Que celui qui a fait son " job out " guilleret et insouciant me jette la première pierre : une fois le moment d'euphorie galvanisante passé il laisse place au doute et à l'incertitude. Un peu comme si, après s'être arrêté net au terme d'une course folle, on réalise qu'on est au bord d'un précipice : on est donc partagé entre le soulagement de n'avoir pas été plus loin - un pas de plus et le gouffre aurait été pour notre pomme - et une immense sensation de vertige - car on a un pied dans le vide et l'autre qui ne sait pas bien où se caler pour ne pas tomber.
Alors ami lecteur, le mieux à faire quand on est au bord du gouffre c'est encore de s'assoir un instant et de reprendre son souffle. Ça tombe bien car tu es à bout de forces et qu'une petite pause ne serait pas de refus. Ça prendra le temps qu'il faudra, l'important c'est de ne pas tomber, il me semble. Cela dit, cette posture est loin d'être confortable, je te l'accorde. La vue est jolie, certes, le panorama offre plein de perspectives (aucun vis-à-vis, un calme plat, ça donnerait presque envie de se reconvertir dans l'alpinisme) mais elle est aussi effrayante. Malheureusement, et c'est là le problème majeur, en bas, ceux qui te voient assis les pieds dans le vide commencent à s'inquiéter pour toi. Que tu sois calme ou que tu montres des signes d'angoisse n'y change rien, en bas ça s'agite, ça te hurle de chercher autour de toi des chemins de repli ou ça te beugle de sauter sur le coussin gonflable déployé en contrebas pour la circonstance.
Voilà à peu près où j'en suis aujourd'hui, ami lecteur, en haut de ma falaise, à me dire que je pourrais peut-être en profiter pour contempler le paysage (si j'ai fait tout ce chemin et pris tous ces risques, autant que je sois récompensée par un moment de méditation ultime) sans y arriver puisque je suis constamment parasitée par des interférences provenant de l'extérieur (mais pas que : ma petite voix intérieure peut-être très pénible aussi quelque fois). Sans compter qu'être assise au bord d'une falaise c'est tout de même pas le pied : j'ai mal aux fesses, je suis paralysée par l'altitude et je commence à manquer d'oxygène.

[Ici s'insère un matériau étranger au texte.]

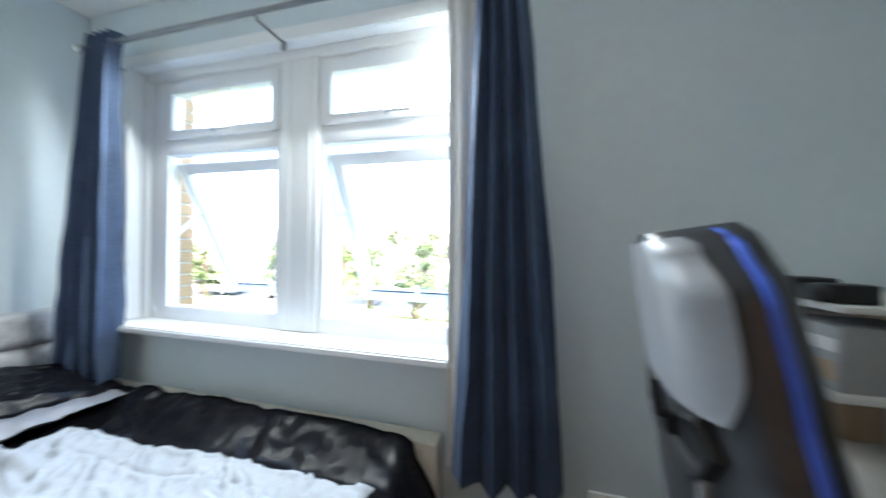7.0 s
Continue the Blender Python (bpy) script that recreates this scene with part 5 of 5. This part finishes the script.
# brick reveals beside the windows
for x0, x1 in ((WX0 - 0.02, WX0 + 0.030), (WX1 - 0.030, WX1 + 0.02)):
    rv = solid("brick_reveal", B(x0 + 0.004 * (x0 < 1), 2.925, WZ0 - 0.05, x1 - 0.004 * (x0 < 1) + 0.004 * (x0 > 1), 3.12, WZ1 + 0.1), MORT, "tan brick reveal outside the window", "wall", kind="structure")
    mesh = None
    for k in range(19):
        z = WZ0 - 0.04 + 0.0752 * k
        if mesh is None:
            mesh = finish(B(x0 if x0 > 1 else x0 + 0.006, 2.93, 0, x1 if x0 < 1 else x1 - 0.006, 3.135, 0.065, 0.003, 1), BRICK, 40)
        b = new("brick", mesh)
        b.parent = rv
        b.location = (0.0015 * rc.uniform(-1, 1), 0.003 * rc.uniform(-1, 1), z)


def leaf_cloud(bm, centre, rx, ry, rz, n, size, rnd, flat=0.0):
    """Many small leaves filling a lump unevenly."""
    c = Vector(centre)
    for _ in range(n):
        d = Vector((rnd.gauss(0, 1), rnd.gauss(0, 1), rnd.gauss(0, 1))).normalized() * rnd.uniform(0.45, 1.0)
        p = c + Vector((d.x * rx, d.y * ry, d.z * rz))
        a, s = rnd.uniform(0, 6.28), size * rnd.uniform(0.6, 1.4)
        u = Vector((math.cos(a), math.sin(a), rnd.uniform(-0.5, 0.5) * (1 - flat)))
        w = Vector((-math.sin(a), math.cos(a), rnd.uniform(-0.8, 0.8) * (1 - flat)))
        vs = [bm.verts.new(p + q) for q in (-u * s, w * s * 0.5, u * s, -w * s * 0.5)]
        bm.faces.new(vs)


def tree(name, label, x, y, height, spread, leaf, seed, layered, lumps, per):
    rnd = random.Random(seed)
    t = thing(name, label, "tree", pose(x, y, GZ))
    top = GZ + height
    bend = [(x + 0.25 * math.sin(k * 1.3 + seed), y + 0.2 * math.cos(k * 1.7), GZ + height * 0.92 * k / 7) for k in range(8)]
    bm = bmesh.new()
    tube(bm, bend, [0.24 * (1 - 0.11 * k) for k in range(8)], 9)
    crown = bmesh.new()
    for k in range(lumps):
        h = rnd.uniform(0.26, 1.0)
        i = min(int(h * 0.92 * 7 / 0.92), 7)
        base = Vector(bend[max(i - 1, 0)])
        a = rnd.uniform(0, 6.28)
        reach = spread * rnd.uniform(0.25, 1.0) * (1 - 0.55 * max(h - 0.45, 0) / 0.55)
        tip = Vector((x + reach * math.cos(a), y + reach * math.sin(a), GZ + height * h))
        tube(bm, [base, base.lerp(tip, 0.55) + Vector((0, 0, 0.15)), tip], [0.06, 0.035, 0.012], 5)
        r = spread * rnd.uniform(0.20, 0.36)
        leaf_cloud(crown, tip, r, r, r * (0.32 if layered else 0.75), per, 0.10 if layered else 0.13, rnd)
    part("trunk", bm, BARK, t)
    part("crown", crown, leaf, t, smooth=0)
    return t


tree("pine_tree", "tall dark pine tree with layered branches", 3.3, 15.8, 8.4, 2.0, LEAF1, 5, True, 110, 170)
tree("garden_tree", "green garden tree with an open crown", 8.6, 13.2, 6.6, 2.2, LEAF3, 9, False, 34, 120)
tree("garden_tree", "yellowing garden tree beside the house", 7.2, 8.4, 4.2, 1.4, LEAF2, 12, False, 26, 110)
tree("street_tree", "leafy tree beside the street", -6.0, 31.5, 6.0, 2.6, LEAF3, 41, False, 24, 100)
tree("street_tree", "leafy tree beside the street", -20.0, 33.0, 6.5, 3.0, LEAF3, 42, False, 24, 100)
tree("street_tree", "leafy tree beside the street", 5.5, 31.5, 6.4, 3.0, LEAF3, 43, False, 26, 100)
tree("street_tree", "small round street tree beyond the road", -12.0, 36.0, 7.2, 2.3, LEAF3, 21, False, 26, 100)
tree("street_tree", "green street tree beyond the road", -1.0, 38.0, 6.2, 2.6, LEAF3, 22, False, 26, 100)
tree("street_tree", "green street tree beyond the road", 12.0, 40.0, 8.0, 3.2, LEAF3, 23, False, 26, 100)


def shrub(x, y, r, h, leaf, seed, label):
    rnd = random.Random(seed)
    t = thing("shrub", label, "shrub", pose(x, y, GZ))
    bm = bmesh.new()
    cr = bmesh.new()
    for k in range(9):
        a = rnd.uniform(0, 6.28)
        q = r * rnd.uniform(0.1, 0.75)
        tip = (x + q * math.cos(a), y + q * math.sin(a), GZ + h * rnd.uniform(0.35, 0.85))
        tube(bm, [(x, y, GZ - 0.02), ((x + tip[0]) / 2, (y + tip[1]) / 2, GZ + h * 0.3), tip], [0.03, 0.02, 0.008], 5)
        leaf_cloud(cr, tip, r * 0.5, r * 0.5, h * 0.34, 110, 0.07, rnd)
    part("stems", bm, BARK, t)
    part("leaves", cr, leaf, t, smooth=0)


rs = random.Random(31)
for k in range(60):
    x = -20 + 0.56 * k + rs.uniform(-0.4, 0.4)
    shrub(x, 9.6 + rs.uniform(-2.6, 4.2), rs.uniform(0.8, 1.4), rs.uniform(0.9, 1.7), rs.choice([LEAF2, LEAF3, LEAF3, LEAF2 if x > 0 else LEAF3]), 100 + k, "leafy shrub in the garden below")
for k in range(26):
    x = -16 + 0.62 * k + rs.uniform(-0.4, 0.4)
    shrub(x, 6.6 + rs.uniform(-1.2, 2.2), rs.uniform(0.8, 1.3), rs.uniform(1.3, 2.2), rs.choice([LEAF2, LEAF3, LEAF3, LEAF3]), 300 + k, "tall leafy shrub in the garden below")
for k, (x, y, h) in enumerate(((-3.5, 19, 3.6), (-7.5, 21, 4.2), (-11.5, 20, 3.8), (-16, 22, 4.4), (-22, 21, 4.0), (-28, 24, 4.4), (-5.5, 26, 4.4), (-13.5, 27, 4.6))):
    tree("garden_tree", "bushy green garden tree before the street", x, y, h, 2.0, LEAF3, 60 + k, False, 24, 90)
hd = bmesh.new()
for k in range(150):
    leaf_cloud(hd, (-30 + 0.42 * k, 17.8 + rs.uniform(-0.2, 0.2), GZ + 0.55), 0.45, 0.4, 0.5, 46, 0.08, rs)
tagged(solid("hedge", hd, LEAF3, "low clipped hedge along the street", "hedge", kind="stuff", smooth=0))
fn = thing("garden_fence", "white garden rail fence", "fence", pose(0, 15.0, GZ))
for z in (0.45, 0.9):
    part("rail", B(-14, 14.97, GZ + z, 10, 15.03, GZ + z + 0.08, 0.01), WHITEP, fn)
for k in range(13):
    part("post", B(-14 + 2 * k - 0.05, 14.95, GZ, -13.9 + 2 * k - 0.05, 15.05, GZ + 1.05, 0.01), WHITEP, fn)


def house(x, y, w, d, eaves, ridge):
    h = thing("bungalow", "pale rendered house with a brown hipped roof", "house", pose(x, y, GZ), "houses across the street")
    part("wall", B(x - w / 2, y, GZ, x + w / 2, y + d, GZ + eaves), RENDERW, h)
    bm = bmesh.new()
    o = 0.4
    e = [bm.verts.new(p) for p in ((x - w / 2 - o, y - o, GZ + eaves), (x + w / 2 + o, y - o, GZ + eaves), (x + w / 2 + o, y + d + o, GZ + eaves), (x - w / 2 - o, y + d + o, GZ + eaves))]
    r = [bm.verts.new(p) for p in ((x - w / 2 + d * 0.42, y + d / 2, GZ + ridge), (x + w / 2 - d * 0.42, y + d / 2, GZ + ridge))]
    for f in ((e[0], e[1], r[1], r[0]), (e[1], e[2], r[1]), (e[2], e[3], r[0], r[1]), (e[3], e[0], r[0]), (e[3], e[2], e[1], e[0])):
        bm.faces.new(f)
    rf = part("roof", bm, TILE, h, smooth=0)
    part("chimney", B(x + w * 0.2, y + d * 0.45, GZ + ridge - 0.8, x + w * 0.2 + 0.6, y + d * 0.45 + 0.6, GZ + ridge + 0.9, 0.02), BRICK, rf)
    part("gutter", B(x - w / 2 - o, y - o - 0.06, GZ + eaves - 0.1, x + w / 2 + o, y - o, GZ + eaves, 0.02), WHITEP, h)
    n = max(int(w / 3), 2)
    for lv in (0.95, 3.5):
        if lv + 1.3 > eaves:
            continue
        for k in range(n):
            wx = x - w / 2 + w * (k + 0.5) / n
            wf = part("window", B(wx - 0.75, y - 0.05, GZ + lv, wx + 0.75, y - 0.001, GZ + lv + 1.2, 0.01), UPVC, h)
            for s in (-1, 1):
                part("pane", B(wx + 0.36 * s - 0.31, y - 0.06, GZ + lv + 0.08, wx + 0.36 * s + 0.31, y - 0.048, GZ + lv + 1.12), GREYP, wf)
    part("door", B(x + 0.1, y - 0.04, GZ, x + 1.0, y - 0.0015, GZ + 2.05, 0.01), BLUEC, h)


for x, y, w, e, r in ((-62, 44, 14, 5.2, 8.0), (-44, 43, 13, 5.2, 7.6), (-29, 42, 12, 2.7, 5.6), (-14, 46, 13, 5.2, 7.4), (2, 47, 13, 5.2, 7.6), (19, 46, 14, 5.2, 7.8), (37, 44, 13, 5.2, 7.6)):
    house(x, y, w, 8.0, e, r)


def car(x, y, paint, label):
    c = thing("parked_car", label, "car", pose(x, y, GZ), "cars parked in the street")
    prof = [(-2.0, 0.35), (-2.05, 0.75), (-1.3, 0.92), (-0.65, 1.38), (0.75, 1.42), (1.45, 0.98), (2.0, 0.85), (2.05, 0.35)]
    bm = bmesh.new()
    prism(bm, [(x + a, GZ + b2) for a, b2 in prof], "y", y - 0.85, y + 0.85)
    bmesh.ops.bevel(bm, geom=bm.edges[:], offset=0.06, segments=2, affect="EDGES")
    part("body", bm, paint, c)
    for s in (-1, 1):
        bm = bmesh.new()
        prism(bm, [(x - 1.12, GZ + 0.95), (x - 0.6, GZ + 1.31), (x + 0.7, GZ + 1.34), (x + 1.25, GZ + 0.98)], "y", y + s * 0.85, y + s * 0.856)
        part("side_window", bm, SCREEN, c)
        for wx in (-1.25, 1.25):
            wh = part("wheel", lathe(bmesh.new(), [(0.26, -0.1), (0.31, -0.08), (0.31, 0.08), (0.26, 0.1)], (x + wx, y + s * 0.78, GZ + 0.323), 20, "Y"), BLACKP, c)
            part("rim", lathe(bmesh.new(), [(0.19, -0.105), (0.19, 0.105)], (x + wx, y + s * 0.78, GZ + 0.323), 16, "Y"), CHROME, wh)


car(-16, 23.2, WHITEP, "white hatchback parked at the kerb")
car(-23, 23.2, GREYP, "silver hatchback parked at the kerb")
car(-7.5, 27.4, WHITEP, "white hatchback parked across the street")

Mais j'essaye de me dominer et de me convaincre que la première chose à faire est de ne surtout pas paniquer : ça prendra le temps qu'il faudra, après tout je tiens à ma vie, je ne suis pas une tête brûlée, donc à quoi bon prendre une décision hâtive qui risquerait d'empirer l'inconfort dans lequel je me trouve. Si ça suffit à calmer ma petite voix, ami lecteur, crois-moi il me faudra m'époumoner pour convaincre ceux d'en bas d'arrêter de s'agiter. C'est d'autant plus contrariant que je ne suis pas arrivée jusque là pour me sentir pressée de choisir un chemin plutôt qu'un autre. A cette incertitude insupportable avec laquelle je dois cohabiter, je n'aimerais pas ajouter les certitudes et le jugement des autres à qui je n'ai rien demandé.
Tout ça ne durera pas (c'est la seule certitude que j'ai) : on ne peut pas rester éternellement agrippé comme une bernique à son rocher. Je ne suis pas une bernique, je n'aime pas l'inconfort, je ne suis pas non plus stupide : trois raisons de taille pour que mon instinct de survie finisse tôt ou tard par se déclencher. Finalement, ce qu'il y a de plus dommage c'est d'être la seule à s'en rendre compte (j'espère seulement que mon entourage soit suffisamment perspicace et physionomiste pour ne pas me confondre avec une bernique). C'est pourquoi ami lecteur, je te le dis tout fort - en espérant que du haut de ma falaise, ma voix résonne en un puissant écho - pas de stress, j'ai décidé de prendre le temps qu'il faudra. Et si t'as peur pour moi, que tu te sens impuissant ou que tu ne me sens pas si à l'aise que ça, au lieu d'ajouter de la confusion à cette situation qui n'en manque pas, viens me rejoindre et tiens moi la main : ici l'air est plus sain, crois-moi.